What is asked:
Only the number is wanted: how many lines of these entries contain the word "that"?

The records:

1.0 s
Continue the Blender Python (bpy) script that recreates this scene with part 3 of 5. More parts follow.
...
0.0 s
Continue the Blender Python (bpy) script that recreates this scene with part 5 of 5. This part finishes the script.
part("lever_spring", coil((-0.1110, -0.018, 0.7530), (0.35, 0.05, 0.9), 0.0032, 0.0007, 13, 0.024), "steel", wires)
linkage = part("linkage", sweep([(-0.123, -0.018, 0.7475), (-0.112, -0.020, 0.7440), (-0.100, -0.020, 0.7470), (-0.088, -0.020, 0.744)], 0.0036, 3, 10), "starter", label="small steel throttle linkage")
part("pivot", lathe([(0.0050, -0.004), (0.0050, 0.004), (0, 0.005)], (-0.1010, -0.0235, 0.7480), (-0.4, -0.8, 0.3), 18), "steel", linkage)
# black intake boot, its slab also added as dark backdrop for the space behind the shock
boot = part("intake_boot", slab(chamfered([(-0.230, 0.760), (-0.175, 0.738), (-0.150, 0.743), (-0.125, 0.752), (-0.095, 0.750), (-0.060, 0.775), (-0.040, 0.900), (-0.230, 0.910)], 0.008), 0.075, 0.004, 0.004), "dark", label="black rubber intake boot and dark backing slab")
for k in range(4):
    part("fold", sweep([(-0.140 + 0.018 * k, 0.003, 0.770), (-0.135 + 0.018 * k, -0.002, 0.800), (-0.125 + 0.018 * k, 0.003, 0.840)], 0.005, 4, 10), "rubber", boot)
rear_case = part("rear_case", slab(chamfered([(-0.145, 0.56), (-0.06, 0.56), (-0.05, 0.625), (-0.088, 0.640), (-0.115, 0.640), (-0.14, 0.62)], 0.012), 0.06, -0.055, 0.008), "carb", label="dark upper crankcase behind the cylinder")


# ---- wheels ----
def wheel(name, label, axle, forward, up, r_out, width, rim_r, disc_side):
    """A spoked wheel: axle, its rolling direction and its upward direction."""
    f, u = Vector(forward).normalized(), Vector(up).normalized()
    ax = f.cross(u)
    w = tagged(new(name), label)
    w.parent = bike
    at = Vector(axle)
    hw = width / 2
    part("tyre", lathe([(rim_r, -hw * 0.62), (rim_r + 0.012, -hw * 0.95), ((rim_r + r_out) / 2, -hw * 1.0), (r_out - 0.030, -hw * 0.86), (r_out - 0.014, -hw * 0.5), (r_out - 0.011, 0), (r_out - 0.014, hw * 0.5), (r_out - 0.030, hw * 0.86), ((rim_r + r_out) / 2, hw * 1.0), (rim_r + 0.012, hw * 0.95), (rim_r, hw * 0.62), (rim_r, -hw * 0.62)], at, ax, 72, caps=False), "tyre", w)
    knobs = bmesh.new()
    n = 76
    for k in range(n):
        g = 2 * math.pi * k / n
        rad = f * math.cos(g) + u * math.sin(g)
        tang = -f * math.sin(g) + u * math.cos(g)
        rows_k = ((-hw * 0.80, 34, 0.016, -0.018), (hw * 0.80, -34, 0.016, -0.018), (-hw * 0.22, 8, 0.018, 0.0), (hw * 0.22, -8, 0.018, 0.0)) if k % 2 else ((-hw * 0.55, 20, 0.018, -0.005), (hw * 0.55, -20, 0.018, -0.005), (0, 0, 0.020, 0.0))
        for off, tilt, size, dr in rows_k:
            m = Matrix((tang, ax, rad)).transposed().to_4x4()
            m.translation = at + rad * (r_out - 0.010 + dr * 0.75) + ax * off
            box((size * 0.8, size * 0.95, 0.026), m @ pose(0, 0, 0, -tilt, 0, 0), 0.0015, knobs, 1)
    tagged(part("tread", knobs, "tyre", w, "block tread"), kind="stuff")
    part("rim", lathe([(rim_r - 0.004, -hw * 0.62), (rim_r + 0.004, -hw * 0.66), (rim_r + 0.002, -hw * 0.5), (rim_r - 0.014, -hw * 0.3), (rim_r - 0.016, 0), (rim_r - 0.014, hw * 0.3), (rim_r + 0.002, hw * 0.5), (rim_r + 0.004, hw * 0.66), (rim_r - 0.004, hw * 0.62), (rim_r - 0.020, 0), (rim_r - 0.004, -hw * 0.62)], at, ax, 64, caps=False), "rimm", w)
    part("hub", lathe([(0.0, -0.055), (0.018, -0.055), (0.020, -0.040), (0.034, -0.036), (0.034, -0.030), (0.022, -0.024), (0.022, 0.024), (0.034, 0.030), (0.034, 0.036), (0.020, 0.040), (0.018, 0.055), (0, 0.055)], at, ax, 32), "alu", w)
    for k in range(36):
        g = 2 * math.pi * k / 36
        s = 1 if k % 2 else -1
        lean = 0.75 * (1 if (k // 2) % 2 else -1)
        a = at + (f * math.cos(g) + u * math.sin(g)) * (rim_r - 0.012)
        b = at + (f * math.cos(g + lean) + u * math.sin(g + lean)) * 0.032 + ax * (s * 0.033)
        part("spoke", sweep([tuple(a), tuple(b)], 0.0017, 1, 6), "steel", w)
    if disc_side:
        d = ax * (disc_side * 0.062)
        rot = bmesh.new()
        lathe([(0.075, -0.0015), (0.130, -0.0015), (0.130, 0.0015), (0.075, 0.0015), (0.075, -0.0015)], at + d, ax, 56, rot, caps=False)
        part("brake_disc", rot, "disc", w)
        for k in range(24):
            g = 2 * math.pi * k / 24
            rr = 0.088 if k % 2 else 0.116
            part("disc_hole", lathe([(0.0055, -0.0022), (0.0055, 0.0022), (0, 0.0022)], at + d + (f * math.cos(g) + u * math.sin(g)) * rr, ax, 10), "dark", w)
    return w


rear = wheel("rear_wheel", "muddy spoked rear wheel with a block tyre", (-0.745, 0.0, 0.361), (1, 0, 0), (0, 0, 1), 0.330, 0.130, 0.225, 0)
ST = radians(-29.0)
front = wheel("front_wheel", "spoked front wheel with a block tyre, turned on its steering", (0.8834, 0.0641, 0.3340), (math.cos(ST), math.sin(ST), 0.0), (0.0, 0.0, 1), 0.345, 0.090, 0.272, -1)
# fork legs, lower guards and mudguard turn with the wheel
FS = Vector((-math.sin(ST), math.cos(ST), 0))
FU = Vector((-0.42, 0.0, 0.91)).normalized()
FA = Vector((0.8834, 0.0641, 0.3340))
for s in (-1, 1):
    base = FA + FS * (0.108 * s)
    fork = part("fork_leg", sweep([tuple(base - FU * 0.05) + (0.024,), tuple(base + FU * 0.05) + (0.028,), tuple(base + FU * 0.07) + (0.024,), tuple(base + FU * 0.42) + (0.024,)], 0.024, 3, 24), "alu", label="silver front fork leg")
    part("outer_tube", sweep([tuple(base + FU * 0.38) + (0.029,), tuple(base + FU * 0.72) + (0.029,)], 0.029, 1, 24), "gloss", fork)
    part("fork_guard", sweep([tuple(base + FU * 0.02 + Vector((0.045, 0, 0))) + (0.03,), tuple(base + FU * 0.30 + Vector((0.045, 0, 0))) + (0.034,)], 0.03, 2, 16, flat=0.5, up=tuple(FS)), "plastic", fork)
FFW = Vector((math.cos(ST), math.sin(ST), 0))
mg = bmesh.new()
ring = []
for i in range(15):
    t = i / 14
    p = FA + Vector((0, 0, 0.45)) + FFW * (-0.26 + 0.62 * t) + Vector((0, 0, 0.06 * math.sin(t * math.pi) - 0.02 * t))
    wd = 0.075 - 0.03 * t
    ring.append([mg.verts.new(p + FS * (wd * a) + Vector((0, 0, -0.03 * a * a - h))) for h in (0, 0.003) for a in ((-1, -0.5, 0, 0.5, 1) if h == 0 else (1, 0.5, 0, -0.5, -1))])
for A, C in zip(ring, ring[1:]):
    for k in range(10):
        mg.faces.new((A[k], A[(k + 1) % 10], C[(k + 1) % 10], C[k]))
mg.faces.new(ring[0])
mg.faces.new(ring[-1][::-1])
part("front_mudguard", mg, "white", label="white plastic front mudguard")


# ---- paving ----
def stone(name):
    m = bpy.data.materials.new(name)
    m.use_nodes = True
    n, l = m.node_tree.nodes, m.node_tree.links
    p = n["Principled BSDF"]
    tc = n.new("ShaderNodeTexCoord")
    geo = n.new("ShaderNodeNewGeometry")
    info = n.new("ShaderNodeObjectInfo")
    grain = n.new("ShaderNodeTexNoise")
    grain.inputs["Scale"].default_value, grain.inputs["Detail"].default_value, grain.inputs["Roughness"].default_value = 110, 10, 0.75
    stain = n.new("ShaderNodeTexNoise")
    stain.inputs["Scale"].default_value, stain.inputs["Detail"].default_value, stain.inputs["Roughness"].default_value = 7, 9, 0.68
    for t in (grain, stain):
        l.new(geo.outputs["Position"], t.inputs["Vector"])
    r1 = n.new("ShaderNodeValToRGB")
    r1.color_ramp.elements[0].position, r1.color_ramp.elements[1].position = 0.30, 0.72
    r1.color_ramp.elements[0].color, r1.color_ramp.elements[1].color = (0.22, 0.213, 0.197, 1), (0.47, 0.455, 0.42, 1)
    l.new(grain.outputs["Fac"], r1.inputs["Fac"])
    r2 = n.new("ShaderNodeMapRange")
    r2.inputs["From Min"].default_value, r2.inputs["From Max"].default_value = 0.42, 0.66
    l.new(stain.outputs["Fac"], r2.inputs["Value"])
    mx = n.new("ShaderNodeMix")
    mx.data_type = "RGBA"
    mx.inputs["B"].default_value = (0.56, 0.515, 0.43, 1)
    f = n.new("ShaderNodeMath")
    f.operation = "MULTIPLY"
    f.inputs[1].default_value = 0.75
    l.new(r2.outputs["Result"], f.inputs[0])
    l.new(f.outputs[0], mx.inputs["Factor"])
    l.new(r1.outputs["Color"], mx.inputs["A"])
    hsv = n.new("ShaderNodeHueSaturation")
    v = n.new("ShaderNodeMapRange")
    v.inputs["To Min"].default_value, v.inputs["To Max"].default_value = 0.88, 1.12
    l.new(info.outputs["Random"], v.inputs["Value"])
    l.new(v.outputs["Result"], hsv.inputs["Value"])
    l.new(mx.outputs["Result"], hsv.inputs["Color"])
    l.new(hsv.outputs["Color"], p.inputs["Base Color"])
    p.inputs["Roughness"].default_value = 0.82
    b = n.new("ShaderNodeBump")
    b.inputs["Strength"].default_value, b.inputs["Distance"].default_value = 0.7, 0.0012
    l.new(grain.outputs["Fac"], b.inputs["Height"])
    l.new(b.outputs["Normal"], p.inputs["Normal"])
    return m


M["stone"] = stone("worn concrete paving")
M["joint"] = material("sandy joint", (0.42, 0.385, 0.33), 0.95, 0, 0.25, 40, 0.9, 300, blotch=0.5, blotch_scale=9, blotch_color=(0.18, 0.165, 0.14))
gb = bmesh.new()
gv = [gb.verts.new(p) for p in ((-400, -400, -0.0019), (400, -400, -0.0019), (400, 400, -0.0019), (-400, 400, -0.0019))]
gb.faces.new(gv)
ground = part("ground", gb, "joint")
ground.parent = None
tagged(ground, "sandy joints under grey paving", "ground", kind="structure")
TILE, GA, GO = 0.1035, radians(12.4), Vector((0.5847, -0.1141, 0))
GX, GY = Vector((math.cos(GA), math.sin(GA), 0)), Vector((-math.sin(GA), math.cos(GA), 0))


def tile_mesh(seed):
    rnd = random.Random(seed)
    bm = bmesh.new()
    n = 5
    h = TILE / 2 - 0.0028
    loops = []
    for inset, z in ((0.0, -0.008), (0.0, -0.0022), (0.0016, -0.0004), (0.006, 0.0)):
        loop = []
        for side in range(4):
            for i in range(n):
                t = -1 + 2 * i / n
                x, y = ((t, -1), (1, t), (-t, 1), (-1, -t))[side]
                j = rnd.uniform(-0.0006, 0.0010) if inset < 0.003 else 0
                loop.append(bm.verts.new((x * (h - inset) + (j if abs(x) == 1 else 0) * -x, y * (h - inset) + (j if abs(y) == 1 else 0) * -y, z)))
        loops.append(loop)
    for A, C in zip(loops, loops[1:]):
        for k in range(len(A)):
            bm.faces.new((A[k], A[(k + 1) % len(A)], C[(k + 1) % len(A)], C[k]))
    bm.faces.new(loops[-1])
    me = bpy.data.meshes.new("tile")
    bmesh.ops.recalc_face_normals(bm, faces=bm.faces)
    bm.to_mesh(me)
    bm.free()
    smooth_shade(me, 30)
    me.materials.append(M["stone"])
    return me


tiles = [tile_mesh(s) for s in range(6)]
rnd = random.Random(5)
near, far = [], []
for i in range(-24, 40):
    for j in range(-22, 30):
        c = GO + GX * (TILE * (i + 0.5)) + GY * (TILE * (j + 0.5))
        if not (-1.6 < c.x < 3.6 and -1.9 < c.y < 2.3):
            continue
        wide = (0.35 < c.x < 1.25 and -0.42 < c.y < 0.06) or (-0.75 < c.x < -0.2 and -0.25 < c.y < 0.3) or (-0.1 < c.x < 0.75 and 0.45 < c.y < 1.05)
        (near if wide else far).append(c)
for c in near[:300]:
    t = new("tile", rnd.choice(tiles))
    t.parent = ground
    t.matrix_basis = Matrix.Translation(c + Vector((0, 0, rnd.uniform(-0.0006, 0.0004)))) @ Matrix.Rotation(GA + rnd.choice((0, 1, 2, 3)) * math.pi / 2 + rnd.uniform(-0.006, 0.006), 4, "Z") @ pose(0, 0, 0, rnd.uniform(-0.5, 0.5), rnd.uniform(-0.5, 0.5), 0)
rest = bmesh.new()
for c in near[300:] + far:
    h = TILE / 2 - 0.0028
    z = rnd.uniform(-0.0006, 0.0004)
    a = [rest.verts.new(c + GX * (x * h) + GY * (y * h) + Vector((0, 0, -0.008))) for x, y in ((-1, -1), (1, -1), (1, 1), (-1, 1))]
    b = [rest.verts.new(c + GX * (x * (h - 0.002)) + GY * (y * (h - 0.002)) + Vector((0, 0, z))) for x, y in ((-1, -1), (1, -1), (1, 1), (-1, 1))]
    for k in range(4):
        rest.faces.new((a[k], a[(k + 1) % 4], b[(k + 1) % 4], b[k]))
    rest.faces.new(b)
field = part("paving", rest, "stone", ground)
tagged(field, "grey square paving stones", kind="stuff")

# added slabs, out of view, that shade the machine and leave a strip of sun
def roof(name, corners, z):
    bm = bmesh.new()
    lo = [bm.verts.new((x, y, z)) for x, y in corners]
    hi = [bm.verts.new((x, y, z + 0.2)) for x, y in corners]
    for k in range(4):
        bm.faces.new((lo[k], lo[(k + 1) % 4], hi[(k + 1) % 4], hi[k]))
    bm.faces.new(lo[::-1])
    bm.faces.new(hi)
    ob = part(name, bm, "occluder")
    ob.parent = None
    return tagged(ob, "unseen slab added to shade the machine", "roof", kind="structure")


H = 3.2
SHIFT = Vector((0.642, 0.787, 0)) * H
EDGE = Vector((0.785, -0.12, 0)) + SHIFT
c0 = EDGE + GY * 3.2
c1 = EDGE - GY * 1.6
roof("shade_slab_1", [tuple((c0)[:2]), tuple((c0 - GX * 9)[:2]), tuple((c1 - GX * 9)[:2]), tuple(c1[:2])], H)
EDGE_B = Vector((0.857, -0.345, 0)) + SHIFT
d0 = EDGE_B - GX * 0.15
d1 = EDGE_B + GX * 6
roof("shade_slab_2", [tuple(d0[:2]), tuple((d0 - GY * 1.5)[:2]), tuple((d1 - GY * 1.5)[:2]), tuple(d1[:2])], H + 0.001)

Correct answer:
3